The new “Gossip Girl” has none of the Gen Z specifics or generational culture clashes of “White Lotus,” and its tone shifts wildly. In the eyes of characters like Olivia and Paula, everything is a complex waiting to be unpacked and critiqued. Yet a scene in which Obie (Eli Brown) takes his new girlfriend, a middle-class biracial Black girl named Zoya (Whitney Peak) to a store after hours to buy school supplies for underprivileged kids after skipping out on a black-tie fundraiser for the same cause, is meant to come off as sweet and admirable. Just like that, rich guilt can be absolved! The working class storeowner smilingly watches the two lovebirds cavort in the aisles of the store that Obie paid him to reopen after hours. It is cringeworthy.
It’s worth noting that “Gossip Girl” (2007) was never cooked up to be an HBO prestige drama or Emmy-bait.
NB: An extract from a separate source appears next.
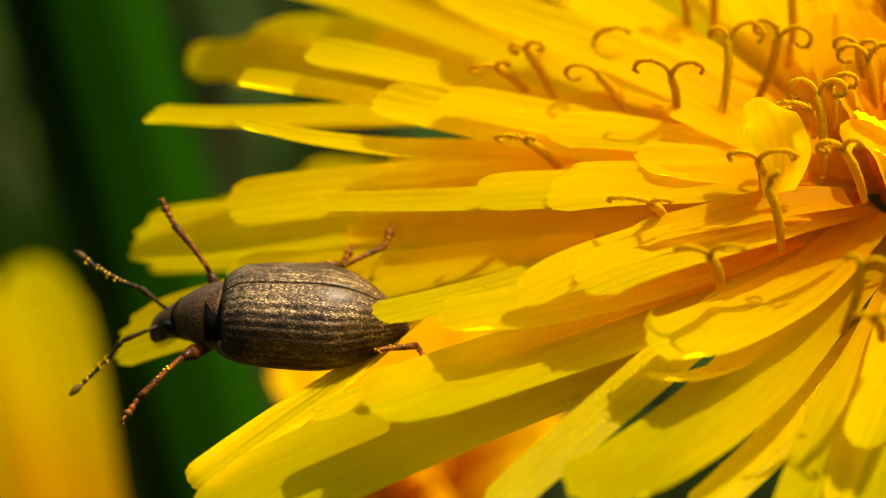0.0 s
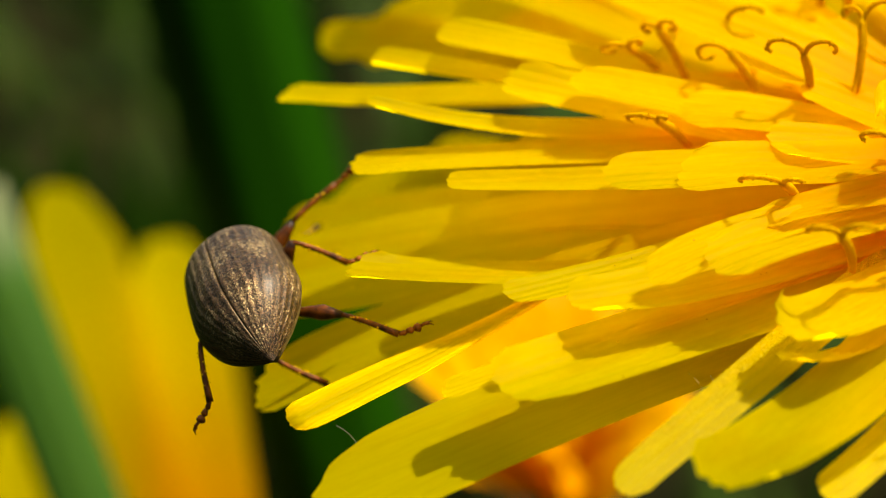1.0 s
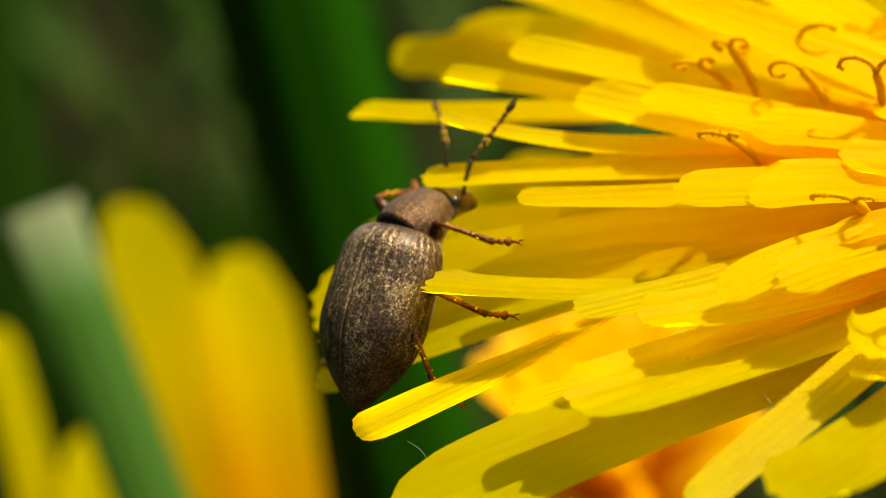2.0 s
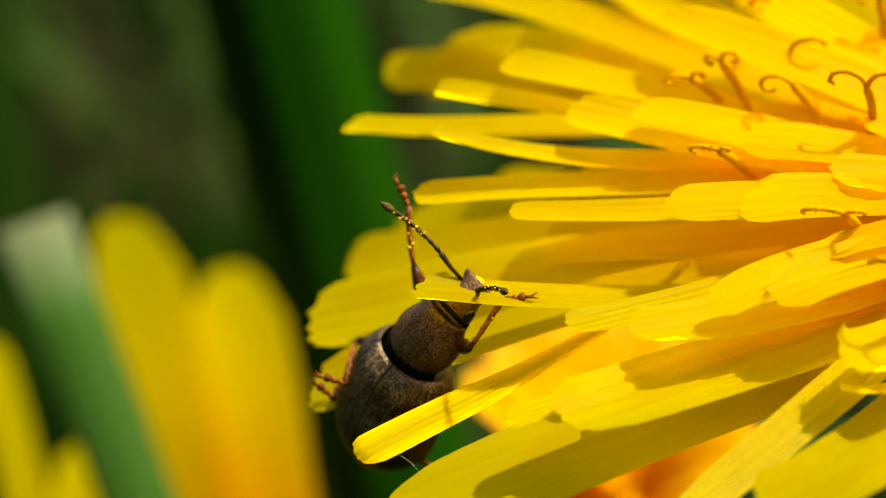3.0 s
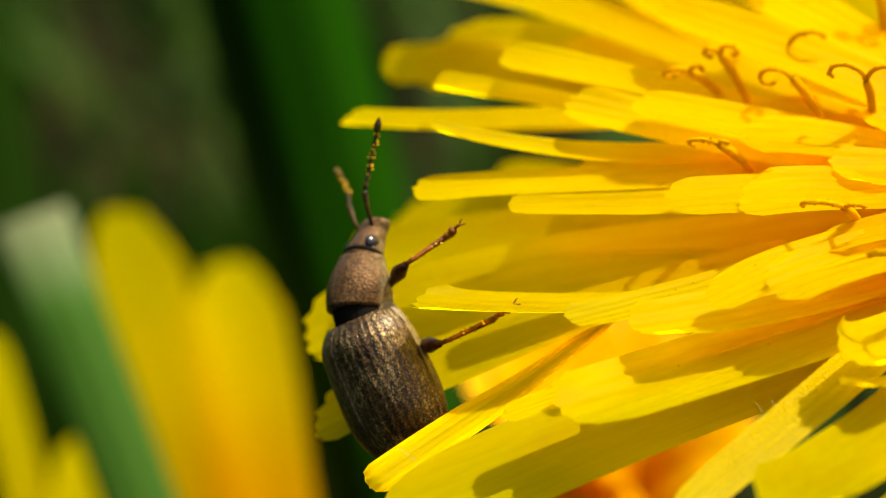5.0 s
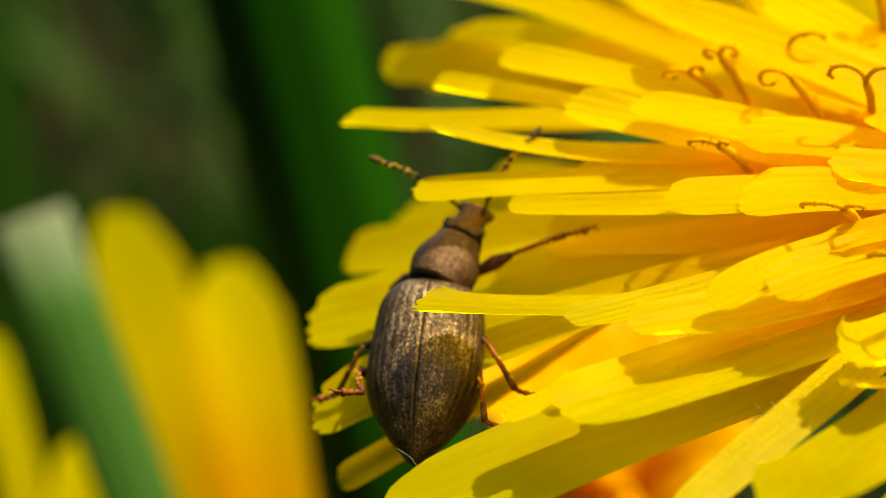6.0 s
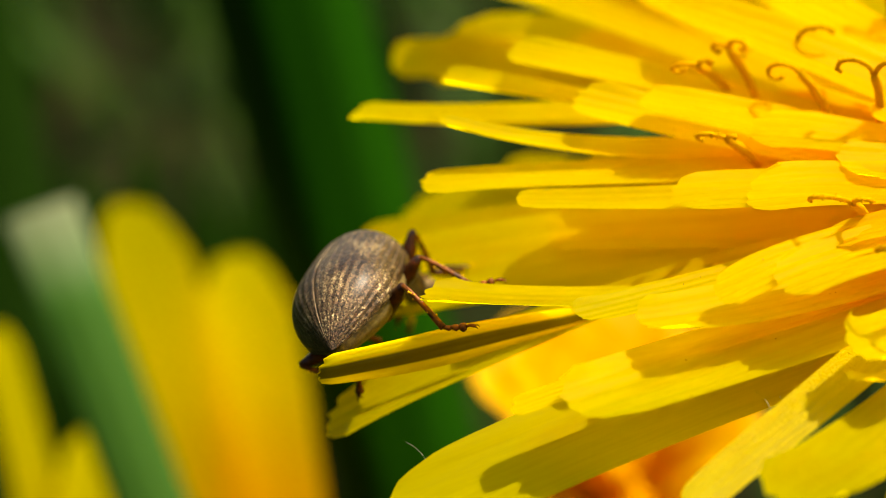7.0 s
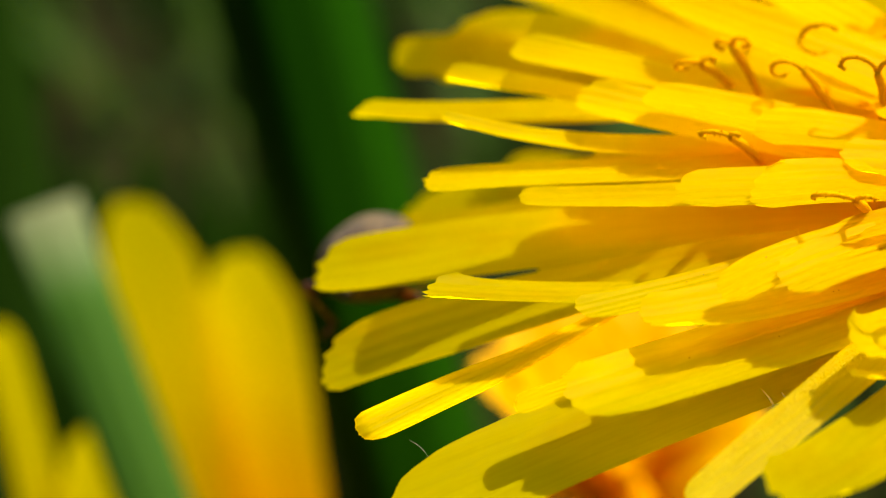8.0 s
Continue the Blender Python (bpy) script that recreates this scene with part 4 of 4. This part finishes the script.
def motions():
    walk(weevil, [
        (0.0, weevil_at((1.24, 0.80, -1.69), (-1, 0.05, 0.03), (0, -0.70, 0.71))),
        (0.1, weevil_at((1.31, 0.80, -1.84), (-1, 0.05, 0.03), (0, -0.72, 0.70))),
        (0.2, weevil_at((1.36, 0.80, -1.76), (-1, 0.05, 0.05), (0, -0.74, 0.66))),
        (0.3, weevil_at((1.18, 0.80, -1.83), (-0.95, 0.1, 0.3), (0.05, -0.80, 0.60))),
        (0.4, weevil_at((1.13, 0.80, -1.59), (-0.96, 0.12, 0.28), (0.05, -0.80, 0.60))),
        (0.5, weevil_at((0.46, 0.80, -1.64), (-0.95, 0.15, 0.27), (0.05, -0.82, 0.57))),
        (0.6, weevil_at((-0.18, 0.80, -1.29), (-0.9, 0.18, 0.4), (0.05, -0.84, 0.52))),
        (0.7, weevil_at((-1.37, 0.80, -0.88), (-0.87, 0.25, 0.42), (-0.05, -0.9, 0.42))),
        (0.8, weevil_at((-1.35, 0.70, -0.90), (-0.83, 0.35, 0.45), (-0.1, -0.85, 0.5))),
        (0.9, weevil_at((-1.87, 0.70, -1.08), (-0.45, 0.65, 0.58), (-0.35, -0.7, 0.55))),
        (1.0, weevil_at((-3.02, 0.80, -1.76), (-0.22, 0.86, 0.46), (-0.6, -0.5, 0.6))),
        (1.1, weevil_at((-2.50, 0.80, -1.49), (-0.2, 0.6, 0.75), (-0.5, -0.7, 0.45))),
        (1.2, weevil_at((-2.31, 0.80, -1.40), (-0.08, 0.42, 0.9), (-0.62, -0.72, 0.25))),
        (1.3, weevil_at((-2.21, 0.80, -1.51), (-0.1, 0.38, 0.92), (-0.62, -0.72, 0.25))),
        (1.4, weevil_at((-2.05, 0.80, -1.65), (-0.1, 0.3, 0.95), (-0.62, -0.72, 0.25))),
        (1.5, weevil_at((-1.92, 0.80, -1.49), (-0.05, 0.3, 0.95), (-0.62, -0.72, 0.25))),
        (1.7, weevil_at((-1.84, 0.80, -1.28), (0.1, 0.3, 0.95), (-0.62, -0.72, 0.25))),
        (2.2, weevil_at((-1.46, 0.90, -2.03), (0.35, 0.15, 0.93), (-0.5, -0.8, 0.3))),
        (2.8, weevil_at((-1.21, 1.40, -3.16), (0.44, -0.32, 0.78), (-0.6, -0.75, 0.05))),
        (3.0, weevil_at((-1.17, 2.10, -3.54), (0.28, -0.6, 0.62), (-0.6, -0.6, -0.3))),
        (3.2, weevil_at((-1.41, 1.40, -4.01), (-0.20, -0.30, 0.92), (-0.80, -0.55, -0.25))),
        (3.5, weevil_at((-1.35, 1.00, -4.17), (-0.28, 0.0, 0.95), (-0.93, -0.25, -0.25))),
        (4.0, weevil_at((-1.39, 1.00, -3.87), (-0.42, 0, 0.90), (-0.86, -0.28, -0.38))),
        (4.2, weevil_at((-1.33, 1.00, -3.75), (-0.52, 0, 0.84), (-0.74, -0.42, -0.48))),
        (4.4, weevil_at((-1.14, 1.00, -3.28), (-0.66, 0, 0.74), (-0.72, -0.18, -0.64))),
        (4.7, weevil_at((-1.17, 1.00, -3.37), (-0.64, 0, 0.75), (-0.72, -0.2, -0.62))),
        (5.2, weevil_at((-1.15, 1.20, -3.31), (-0.15, 0.2, 1), (-0.5, -0.85, 0))),
        (5.8, weevil_at((-1.03, 1.40, -2.93), (0.08, 0.4, 0.92), (-0.25, -0.92, 0.3))),
        (6.0, weevil_at((-0.37, 1.40, -2.74), (0.12, 0.4, 0.92), (-0.12, -0.92, 0.3))),
        (6.1, weevil_at((-0.39, 1.40, -2.51), (0.1, 0.42, 0.9), (-0.15, -0.9, 0.3))),
        (6.2, weevil_at((-0.72, 1.40, -1.58), (0.1, 0.45, 0.9), (-0.2, -0.88, 0.35))),
        (6.3, weevil_at((-0.66, 1.40, -1.51), (0.1, 0.45, 0.9), (-0.25, -0.88, 0.35))),
        (6.4, weevil_at((-1.90, 1.30, -1.06), (0.1, 0.5, 0.85), (-0.6, -0.7, 0.45))),
        (6.5, weevil_at((-2.10, 1.20, -1.17), (-0.16, 0.78, 0.62), (-0.68, -0.52, 0.48))),
        (6.6, weevil_at((-2.20, 1.10, -1.00), (0.12, 0.88, 0.42), (-0.66, -0.4, 0.6))),
        (6.8, weevil_at((-2.27, 1.10, -0.97), (0.2, 0.9, 0.38), (-0.6, -0.35, 0.65))),
        (7.0, weevil_at((-2.26, 1.10, -1.36), (0.2, 0.9, 0.36), (-0.6, -0.35, 0.65))),
        (7.1, weevil_at((-2.03, 1.20, -1.34), (0.1, 0.9, 0.42), (-0.3, -0.4, 0.82))),
        (7.2, weevil_at((-1.74, 1.30, -1.43), (-0.1, 0.85, 0.5), (-0.5, -0.45, 0.7))),
        (7.3, weevil_at((-1.66, 1.50, -1.07), (-0.26, 0.88, 0.36), (-0.10, -0.50, 0.82))),
        (7.5, weevil_at((-1.68, 1.70, -0.91), (-0.30, 0.88, 0.34), (0.10, -0.52, 0.84))),
        (7.7, weevil_at((-1.78, 2.20, -0.64), (-0.28, 0.86, 0.38), (0.0, -0.50, 0.82))),
        (7.8, weevil_at((-1.76, 3.00, -0.31), (-0.1, 0.85, 0.5), (-0.35, -0.45, 0.75))),
        (7.9, weevil_at((-1.71, 5.00, -0.10), (0.05, 0.88, 0.4), (-0.05, -0.45, 0.87))),
        (8.0, weevil_at((-2.16, 9.00, -0.72), (0.2, 0.93, 0.2), (0, -0.3, 0.95))),
    ])
    walk(pron, [(t, nod_at(t)) for t, *_ in NOD])
    walk(head, [(t, head_at(t)) for t, *_ in NOD])
    for sgn, ob in ANT.items():
        rows = []
        for t, *_ in FEELERS:
            left, right, lift_left, lift_right = between(FEELERS, t)
            rows.append((t, head_at(t) @ pose(2.02 * MM, sgn * 0.26 * MM, 0.16 * MM, 0, -(lift_left if sgn > 0 else lift_right), left if sgn > 0 else -right)))
        walk(ob, rows)
    for name, feet in (("RF", FOOT_RF), ("RM", FOOT_RM), ("RH", FOOT_RH), ("LF", FOOT_LF), ("LM", FOOT_LM), ("LH", FOOT_LH)):
        set_leg(LEGS[name], name, feet)
    walk(petal_pulled, [
        (0.0, petal_pose((9.39, 2.57, 1.85), (-0.55, 4.30, 0.86), -32)),
        (0.3, petal_pose((9.39, 2.57, 1.85), (-0.06, 4.20, 0.96), -28)),
        (0.5, petal_pose((9.39, 2.57, 1.85), (-0.65, 2.60, 1.39), 5)),
        (1.0, petal_pose((9.39, 2.57, 1.85), (-0.65, 2.00, 1.25), 6)),
        (1.7, petal_pose((9.39, 2.57, 1.85), (-0.84, 2.00, 1.32), 6)),
        (2.8, petal_pose((9.39, 2.57, 1.85), (-0.58, 2.60, 1.30), 5)),
        (3.0, petal_pose((9.39, 2.57, 1.85), (-0.58, 2.40, 1.29), 5)),
        (3.2, petal_pose((9.39, 2.57, 1.85), (-0.83, 3.50, 0.63), -10)),
        (3.5, petal_pose((9.39, 2.57, 1.85), (-0.92, 3.40, 0.35), -22)),
        (3.8, petal_pose((9.39, 2.57, 1.85), (-0.84, 3.40, 0.51), -14)),
        (4.4, petal_pose((9.39, 2.57, 1.85), (-0.67, 2.40, 1.19), 2)),
        (4.7, petal_pose((9.39, 2.57, 1.85), (-0.66, 2.00, 1.22), 4)),
        (6.0, petal_pose((9.39, 2.57, 1.85), (-0.65, 2.00, 1.20), 4)),
        (6.5, petal_pose((9.39, 2.57, 1.85), (-0.66, 2.00, 1.25), 5)),
        (8.0, petal_pose((9.39, 2.57, 1.85), (-0.68, 2.00, 1.22), 5)),
    ])
    walk(petal_hinged, [
        (0.0, petal_pose((10.41, 1.05, -0.43), (-1.24, 3.00, -0.92), -27)),
        (0.3, petal_pose((10.41, 1.05, -0.43), (-0.85, 3.00, -1.02), -25)),
        (0.5, petal_pose((10.41, 1.05, -0.43), (-0.84, 2.40, -1.58), -8)),
        (0.8, petal_pose((10.41, 1.05, -0.43), (-0.66, 1.40, -1.29), 9)),
        (1.0, petal_pose((10.41, 1.05, -0.43), (-0.70, 0.10, -1.00), 16)),
        (1.5, petal_pose((10.41, 1.05, -0.43), (-0.62, -0.70, -1.13), 18)),
        (2.8, petal_pose((10.41, 1.05, -0.43), (-0.57, -0.70, -0.73), 16)),
        (3.0, petal_pose((10.41, 1.05, -0.43), (-0.52, -0.50, -0.79), 14)),
        (3.2, petal_pose((10.41, 1.05, -0.43), (-1.09, 1.90, -1.20), -8)),
        (3.5, petal_pose((10.41, 1.05, -0.43), (-1.24, 2.60, -1.32), -30)),
        (4.0, petal_pose((10.41, 1.05, -0.43), (-1.14, 1.90, -1.28), -5)),
        (4.5, petal_pose((10.41, 1.05, -0.43), (-0.62, -0.10, -1.10), 14)),
        (5.2, petal_pose((10.41, 1.05, -0.43), (-0.58, -0.70, -1.21), 19)),
        (6.0, petal_pose((10.41, 1.05, -0.43), (-0.57, -0.70, -1.24), 19)),
        (7.0, petal_pose((10.41, 1.05, -0.43), (-0.60, -0.70, -1.16), 19)),
        (8.0, petal_pose((10.41, 1.05, -0.43), (-0.55, -0.70, -1.11), 18)),
    ])
    walk(petal_a, [
        (0.0, petal_pose((10.68, 2.40, 0.67), (-3.33, 7.30, 0.08), -4)),
        (0.5, petal_pose((10.68, 2.40, 0.67), (-2.67, 5.60, -1.25), -15)),
        (1.0, petal_pose((10.68, 2.40, 0.67), (-2.47, 4.40, -1.48), -26)),
        (1.5, petal_pose((10.68, 2.40, 0.67), (-3.19, 4.30, -1.72), -26)),
        (3.5, petal_pose((10.68, 2.40, 0.67), (-3.21, 5.00, -1.80), -7)),
        (4.5, petal_pose((10.68, 2.40, 0.67), (-3.02, 4.20, -2.14), -26)),
        (6.0, petal_pose((10.68, 2.40, 0.67), (-3.11, 4.80, -1.93), -7)),
        (6.5, petal_pose((10.68, 2.40, 0.67), (-2.77, 5.10, -1.62), -29)),
        (7.0, petal_pose((10.68, 2.40, 0.67), (-2.73, 5.50, -1.24), -22)),
        (7.5, petal_pose((10.68, 2.40, 0.67), (-2.72, 5.50, -1.10), -16)),
        (7.8, petal_pose((10.68, 2.40, 0.67), (-2.97, 5.30, -0.83), -1)),
        (8.0, petal_pose((10.68, 2.40, 0.67), (-3.25, 5.10, -0.87), 0)),
    ])
    walk(petal_b, [
        (0.0, petal_pose((7.96, 1.70, -0.14), (-3.21, 4.40, -2.40), -9)),
        (0.5, petal_pose((7.96, 1.70, -0.14), (-3.25, 3.60, -3.32), -5)),
        (1.0, petal_pose((7.96, 1.70, -0.14), (-2.68, 2.90, -3.94), -3)),
        (1.5, petal_pose((7.96, 1.70, -0.14), (-3.10, 3.20, -3.22), -3)),
        (3.5, petal_pose((7.96, 1.70, -0.14), (-3.09, 2.90, -3.49), -3)),
        (4.5, petal_pose((7.96, 1.70, -0.14), (-2.39, 2.30, -4.03), 1)),
        (6.0, petal_pose((7.96, 1.70, -0.14), (-2.92, 2.40, -3.93), -5)),
        (6.5, petal_pose((7.96, 1.70, -0.14), (-3.01, 2.60, -3.94), -3)),
        (7.0, petal_pose((7.96, 1.70, -0.14), (-2.81, 2.40, -4.32), 8)),
        (7.5, petal_pose((7.96, 1.70, -0.14), (-2.90, 2.60, -4.07), -6)),
        (8.0, petal_pose((7.96, 1.70, -0.14), (-3.13, 3.60, -3.16), -13)),
    ])
    walk(petal_c, [
        (0.0, petal_pose((4.24, 2.00, -1.44), (-1.19, -2.51, -4.97), 0)),
        (0.5, petal_pose((4.24, 2.00, -1.44), (-1.35, -2.46, -4.77), 0)),
        (1.0, petal_pose((4.24, 2.00, -1.44), (-1.90, -2.11, -4.22), 0)),
        (1.5, petal_pose((4.24, 2.00, -1.44), (-2.04, -1.98, -4.09), 0)),
        (3.5, petal_pose((4.24, 2.00, -1.44), (-1.74, -2.24, -4.36), 0)),
        (4.7, petal_pose((4.24, 2.00, -1.44), (-1.74, -2.25, -4.36), 0)),
        (5.1, petal_pose((4.24, 2.00, -1.44), (-1.40, -1.70, -5.53), 0)),
        (5.5, petal_pose((4.24, 2.00, -1.44), (-2.37, 2.87, -5.67), 0)),
        (6.0, petal_pose((4.24, 2.00, -1.44), (-2.43, 2.96, -5.56), 0)),
        (6.2, petal_pose((4.24, 2.00, -1.44), (-2.67, 2.99, -5.13), 0)),
        (6.4, petal_pose((4.24, 2.00, -1.44), (-2.54, -0.81, -4.35), 0)),
        (6.5, petal_pose((4.24, 2.00, -1.44), (-2.51, -1.11, -4.11), 0)),
        (6.6, petal_pose((4.24, 2.00, -1.44), (-2.60, -1.47, -3.30), 60)),
        (6.8, petal_pose((4.24, 2.00, -1.44), (-2.83, -1.16, -2.96), 100)),
        (7.1, petal_pose((4.24, 2.00, -1.44), (-2.94, -1.00, -2.80), 100)),
        (7.2, petal_pose((4.24, 2.00, -1.44), (-2.50, -1.60, -3.43), 40)),
        (7.4, petal_pose((4.24, 2.00, -1.44), (-2.21, -1.82, -3.91), 0)),
        (8.0, petal_pose((4.24, 2.00, -1.44), (-1.98, -2.04, -4.14), 0)),
    ])


motions()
It knew what it was: a teen soap on the CW. That’s why it’s especially odd that the new series is on HBO, and seems stuck between the original series’ fun rompiness while vaguely trying to poke at deeper ideas. As a result, neither effort works. The original “Gossip Girl” is filled with snappy zingers delivered dripping with disdain. The new one speaks in tongue-twister platitudes.
But perhaps most importantly, the new “Gossip Girl” is no fun to watch. Its drama feels strangely unmoored from any momentum, each scene shapelessly bleeding into the next like an ill-fitting piece of couture. It’s also easy to forget what happened from scene-to-scene, because its writers have thrown everything at the wall but nothing sticks. Its script has little bounce, and lacks the bantery exchanges of the original series an the gravitas of Leighton Meester. If the show intends to skewer wealthy Gen-Z-ers, it needs to understand what they are actually like.